» **EXERCISE GOAL**: Write out the data below exactly as given, without any of its pictures.

» **SOURCE DATA**:
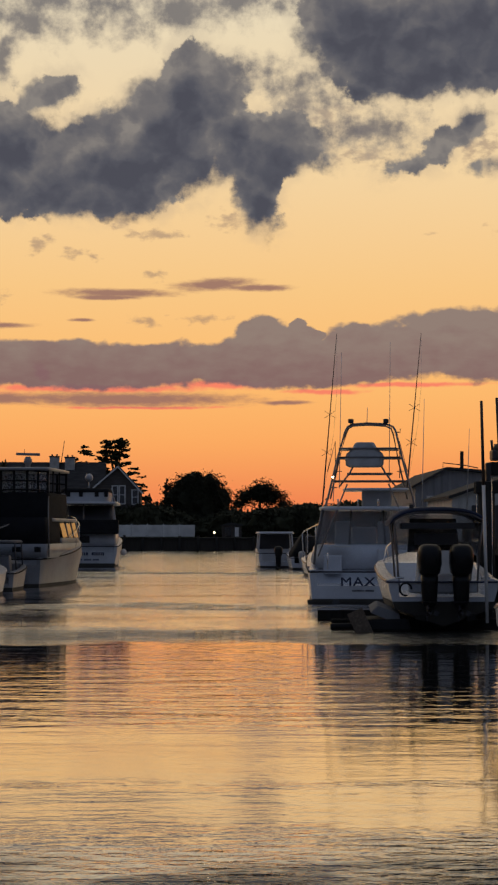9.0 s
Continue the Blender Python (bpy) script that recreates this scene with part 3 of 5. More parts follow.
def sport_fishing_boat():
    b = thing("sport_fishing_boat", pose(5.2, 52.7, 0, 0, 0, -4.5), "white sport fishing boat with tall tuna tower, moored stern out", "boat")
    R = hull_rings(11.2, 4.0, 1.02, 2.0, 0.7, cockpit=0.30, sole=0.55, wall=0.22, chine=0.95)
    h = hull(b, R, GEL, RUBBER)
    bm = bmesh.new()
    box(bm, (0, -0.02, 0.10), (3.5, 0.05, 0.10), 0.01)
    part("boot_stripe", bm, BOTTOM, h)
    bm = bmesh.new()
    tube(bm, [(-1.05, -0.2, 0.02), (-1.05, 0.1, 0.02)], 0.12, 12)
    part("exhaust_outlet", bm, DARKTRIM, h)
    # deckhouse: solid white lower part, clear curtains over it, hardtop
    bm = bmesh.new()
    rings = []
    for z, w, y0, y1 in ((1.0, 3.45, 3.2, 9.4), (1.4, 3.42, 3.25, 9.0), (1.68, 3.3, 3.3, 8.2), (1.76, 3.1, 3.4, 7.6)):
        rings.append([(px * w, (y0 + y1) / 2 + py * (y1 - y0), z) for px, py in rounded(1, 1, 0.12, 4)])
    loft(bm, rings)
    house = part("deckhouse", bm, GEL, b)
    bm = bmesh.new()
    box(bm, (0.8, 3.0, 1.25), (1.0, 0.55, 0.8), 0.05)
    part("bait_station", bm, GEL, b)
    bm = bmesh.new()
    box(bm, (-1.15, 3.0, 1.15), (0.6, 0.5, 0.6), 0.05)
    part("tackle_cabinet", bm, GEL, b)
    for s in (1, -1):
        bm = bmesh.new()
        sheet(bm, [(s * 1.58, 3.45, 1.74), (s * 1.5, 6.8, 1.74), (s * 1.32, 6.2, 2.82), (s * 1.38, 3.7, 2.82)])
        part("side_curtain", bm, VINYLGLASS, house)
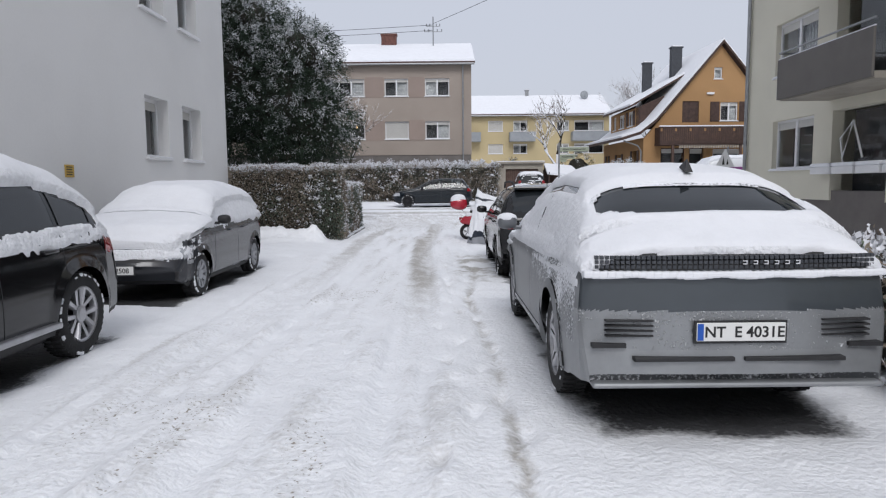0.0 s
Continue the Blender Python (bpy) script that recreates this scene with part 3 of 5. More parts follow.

» **SOLUTION**:
9.0 s
Continue the Blender Python (bpy) script that recreates this scene with part 3 of 5. More parts follow.
def sport_fishing_boat():
    b = thing("sport_fishing_boat", pose(5.2, 52.7, 0, 0, 0, -4.5), "white sport fishing boat with tall tuna tower, moored stern out", "boat")
    R = hull_rings(11.2, 4.0, 1.02, 2.0, 0.7, cockpit=0.30, sole=0.55, wall=0.22, chine=0.95)
    h = hull(b, R, GEL, RUBBER)
    bm = bmesh.new()
    box(bm, (0, -0.02, 0.10), (3.5, 0.05, 0.10), 0.01)
    part("boot_stripe", bm, BOTTOM, h)
    bm = bmesh.new()
    tube(bm, [(-1.05, -0.2, 0.02), (-1.05, 0.1, 0.02)], 0.12, 12)
    part("exhaust_outlet", bm, DARKTRIM, h)
    # deckhouse: solid white lower part, clear curtains over it, hardtop
    bm = bmesh.new()
    rings = []
    for z, w, y0, y1 in ((1.0, 3.45, 3.2, 9.4), (1.4, 3.42, 3.25, 9.0), (1.68, 3.3, 3.3, 8.2), (1.76, 3.1, 3.4, 7.6)):
        rings.append([(px * w, (y0 + y1) / 2 + py * (y1 - y0), z) for px, py in rounded(1, 1, 0.12, 4)])
    loft(bm, rings)
    house = part("deckhouse", bm, GEL, b)
    bm = bmesh.new()
    box(bm, (0.8, 3.0, 1.25), (1.0, 0.55, 0.8), 0.05)
    part("bait_station", bm, GEL, b)
    bm = bmesh.new()
    box(bm, (-1.15, 3.0, 1.15), (0.6, 0.5, 0.6), 0.05)
    part("tackle_cabinet", bm, GEL, b)
    for s in (1, -1):
        bm = bmesh.new()
        sheet(bm, [(s * 1.58, 3.45, 1.74), (s * 1.5, 6.8, 1.74), (s * 1.32, 6.2, 2.82), (s * 1.38, 3.7, 2.82)])
        part("side_curtain", bm, VINYLGLASS, house)
0.0 s
Continue the Blender Python (bpy) script that recreates this scene with part 3 of 5. More parts follow.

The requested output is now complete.